Saturday, September 20, 2008

American Military Success in Iraq

The success of the Bush administration's surge strategy in Iraq is one of the most important military corrections in the history of America's wars.

I noted yesterday that
congressional Democrats refused a vote on recognizing the heroic work of U.S. forces in Iraq. A typical response to the surge by war opponents is to deny the efficacy of the troop build-up in securing peace (ethnic cleansing had run its course, so the story goes), and it's common to see nihilist enemy-cheerleaders proclaiming the surge a fraud in its entirety.

But according to Jack Keene, a retired four-star general in the U.S. Army, in an interview at this morning's Wall Street Journal, the success of the new counterinsurgency strategy exceeded even his own expectations:

Gen. Keane wants to make sure people understand why the surge worked. "I have a theory" about the unexpectedly fast turnaround, he says. "Whether they be Sunni, Shia or Kurd, anyone who was being touched by that war after four years was fed up with it. And I think once a solution was being provided, once they saw the Americans were truly willing to take risks and die to protect their women and children and their way of life, they decided one, to protect the Americans, and two, to turn in the enemies that were around them who were intimidating and terrorizing them; that gave them the courage to do it."

He adds that the so-called Sunni Awakening, and the effective surrender of Shia radical Moqtada Sadr and his Mahdi Army, depended upon the surge. "I'm not sure [the Sunni Awakening] would have spread to the other provinces without the U.S. [military] presence. We needed forces that we didn't previously have for the Sunnis to be able to rely on us to protect them." Sadr saw his lieutenants killed in the American push, and didn't want to share their fate.
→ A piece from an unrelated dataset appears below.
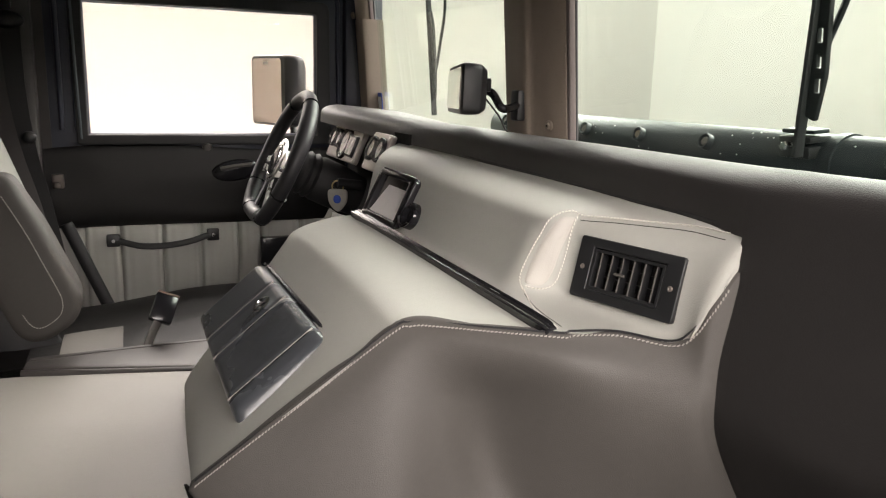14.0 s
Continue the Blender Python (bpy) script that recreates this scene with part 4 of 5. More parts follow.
# ---- driver's door ----
DY = 0.955
door1 = thing("door_1", "driver's door with black leather upper pad and grey pleated lower panel, closed", "door", kind="structure", at=(-0.36, 0.95, 0.9))
DF = axes((0, DY, 0), (1, 0, 0), (0, 0, 1))  # u forward, v up, w towards the cabin
hole = round_poly([(-0.634, 1.346, 0.004), (-0.087, 1.346, 0.004), (-0.087, 1.655, 0.012), (-0.634, 1.655, 0.008)], 4)
part("window_frame", plate(round_poly([(-0.745, 1.30, 0.0), (0.005, 1.30, 0.0), (-0.012, 1.716, 0.04), (-0.716, 1.716, 0.045)], 8), [hole], 0.026, 0.007, DF), PAINT, door1, "dark painted steel window frame", angle=30)
ins = round_poly([(-0.652, 1.33, 0.004), (-0.06, 1.33, 0.004), (-0.062, 1.676, 0.02), (-0.655, 1.676, 0.012)], 4)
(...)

Looking ahead, Gen. Keane still considers a robust American ground force "the secret to success" in Iraq. "It is a myth for people to assert that by pulling away from the Iraqis, by pulling away from the Iraqi political process, that somehow that becomes a catalyst to do things that they would not do because of our presence. That is fundamentally wrong. It is our presence that is helping Iraqis move forward."
Read the whole interview, here. Also, don't miss Keane, Frederick Kagan, and Kimberly Kagan, "The Endgame in Iraq."
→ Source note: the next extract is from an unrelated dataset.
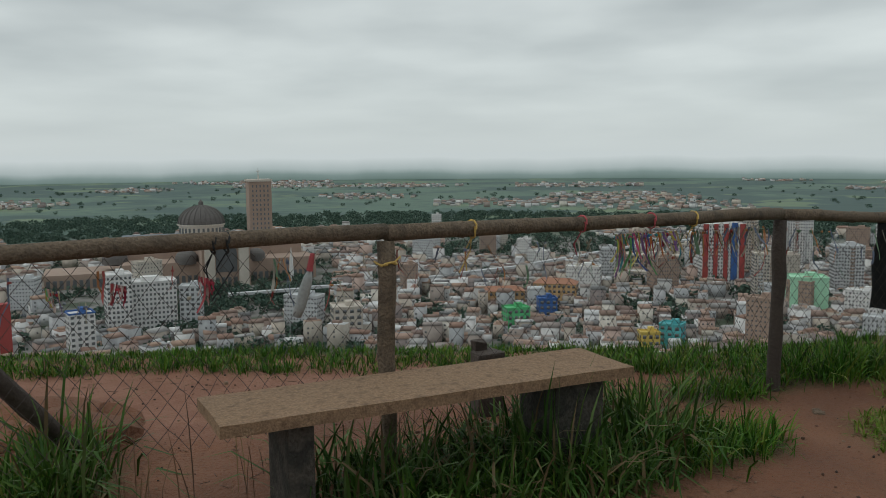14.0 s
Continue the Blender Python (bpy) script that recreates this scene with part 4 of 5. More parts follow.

Additionally, while our antiwar terrorist boosters here at home continue to deny victory on the ground, even
Barack Obama has come around to the majority consensus:

I think that the surge has succeeded in ways that nobody anticipated ... It's succeeded beyond our wildest dreams.
I doubt the antiwar crowd will be calling out Obama for his endorsement of the Bush-Petreaus strategic victory.